## Begin

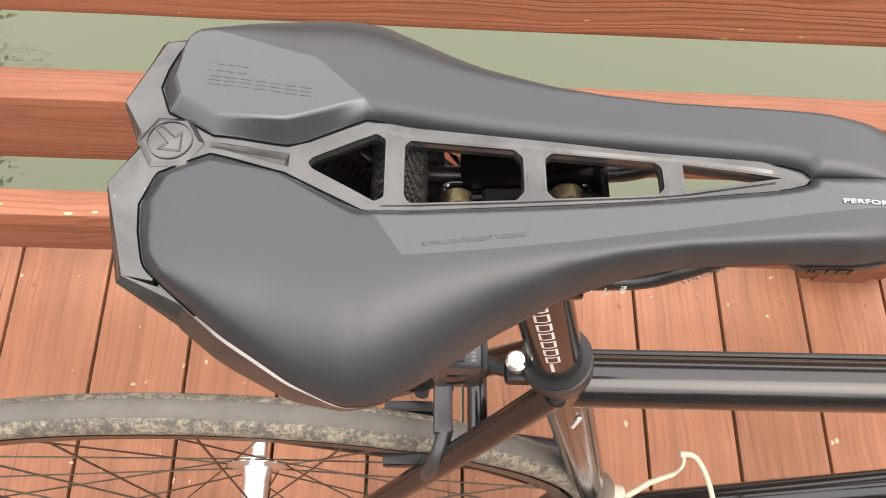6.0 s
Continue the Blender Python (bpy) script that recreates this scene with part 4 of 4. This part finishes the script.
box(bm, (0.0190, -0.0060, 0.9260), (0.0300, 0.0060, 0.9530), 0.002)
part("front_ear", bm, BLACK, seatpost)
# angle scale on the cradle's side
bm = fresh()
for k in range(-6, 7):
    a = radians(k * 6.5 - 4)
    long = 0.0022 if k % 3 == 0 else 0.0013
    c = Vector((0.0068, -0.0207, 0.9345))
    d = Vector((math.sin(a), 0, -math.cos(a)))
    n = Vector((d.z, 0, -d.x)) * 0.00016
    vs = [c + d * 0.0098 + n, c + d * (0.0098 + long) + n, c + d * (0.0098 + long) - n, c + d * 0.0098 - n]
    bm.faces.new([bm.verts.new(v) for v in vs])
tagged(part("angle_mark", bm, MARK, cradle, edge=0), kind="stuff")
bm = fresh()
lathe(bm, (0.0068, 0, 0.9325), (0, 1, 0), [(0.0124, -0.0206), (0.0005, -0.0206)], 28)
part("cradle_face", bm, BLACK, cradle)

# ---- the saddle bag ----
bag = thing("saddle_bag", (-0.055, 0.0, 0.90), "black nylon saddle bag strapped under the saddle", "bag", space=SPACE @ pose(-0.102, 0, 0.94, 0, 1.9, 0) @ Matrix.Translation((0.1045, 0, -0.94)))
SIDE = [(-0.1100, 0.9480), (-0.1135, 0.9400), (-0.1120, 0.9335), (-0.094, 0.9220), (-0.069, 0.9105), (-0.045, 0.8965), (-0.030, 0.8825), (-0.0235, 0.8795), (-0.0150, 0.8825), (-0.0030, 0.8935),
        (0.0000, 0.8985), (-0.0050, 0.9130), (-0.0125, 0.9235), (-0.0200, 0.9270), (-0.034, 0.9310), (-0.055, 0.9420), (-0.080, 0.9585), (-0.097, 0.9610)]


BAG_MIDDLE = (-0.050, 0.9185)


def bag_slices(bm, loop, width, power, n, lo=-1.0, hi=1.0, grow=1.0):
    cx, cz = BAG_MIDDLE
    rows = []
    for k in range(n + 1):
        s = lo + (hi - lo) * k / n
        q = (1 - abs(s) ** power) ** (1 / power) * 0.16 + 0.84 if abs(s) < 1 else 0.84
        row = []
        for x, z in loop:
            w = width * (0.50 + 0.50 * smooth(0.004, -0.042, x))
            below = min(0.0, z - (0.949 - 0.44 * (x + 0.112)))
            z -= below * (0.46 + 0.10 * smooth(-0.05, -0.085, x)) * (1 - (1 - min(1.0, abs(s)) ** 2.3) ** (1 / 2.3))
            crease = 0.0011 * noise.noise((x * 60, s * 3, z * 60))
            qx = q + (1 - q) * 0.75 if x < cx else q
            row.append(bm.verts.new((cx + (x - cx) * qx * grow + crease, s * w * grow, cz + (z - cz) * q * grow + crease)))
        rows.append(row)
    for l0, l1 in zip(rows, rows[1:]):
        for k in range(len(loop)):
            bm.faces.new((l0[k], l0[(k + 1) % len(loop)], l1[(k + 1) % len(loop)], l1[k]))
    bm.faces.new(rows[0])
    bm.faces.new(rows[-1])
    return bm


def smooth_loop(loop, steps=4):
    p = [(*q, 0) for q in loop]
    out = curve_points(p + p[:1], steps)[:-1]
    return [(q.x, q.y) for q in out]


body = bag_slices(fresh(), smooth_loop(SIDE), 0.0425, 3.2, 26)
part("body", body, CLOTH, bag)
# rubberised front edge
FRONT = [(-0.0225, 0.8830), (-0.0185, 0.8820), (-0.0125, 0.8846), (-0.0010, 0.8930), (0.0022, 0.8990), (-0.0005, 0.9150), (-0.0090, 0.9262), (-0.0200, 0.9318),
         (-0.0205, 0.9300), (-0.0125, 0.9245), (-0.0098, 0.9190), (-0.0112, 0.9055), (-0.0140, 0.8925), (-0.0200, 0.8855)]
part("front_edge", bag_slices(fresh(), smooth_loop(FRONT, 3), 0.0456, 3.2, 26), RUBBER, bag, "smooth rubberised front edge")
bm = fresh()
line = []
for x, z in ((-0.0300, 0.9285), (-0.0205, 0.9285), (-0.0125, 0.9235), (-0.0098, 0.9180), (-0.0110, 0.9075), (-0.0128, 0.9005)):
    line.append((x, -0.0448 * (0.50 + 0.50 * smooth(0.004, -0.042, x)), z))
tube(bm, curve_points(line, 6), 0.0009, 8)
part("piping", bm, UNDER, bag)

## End
## Begin

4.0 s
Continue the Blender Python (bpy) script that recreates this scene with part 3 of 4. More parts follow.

## End

- _Description of the task_: Count the lines in the records above that contain the word "Blender", and give only that number.

- _Exercise solution_: 2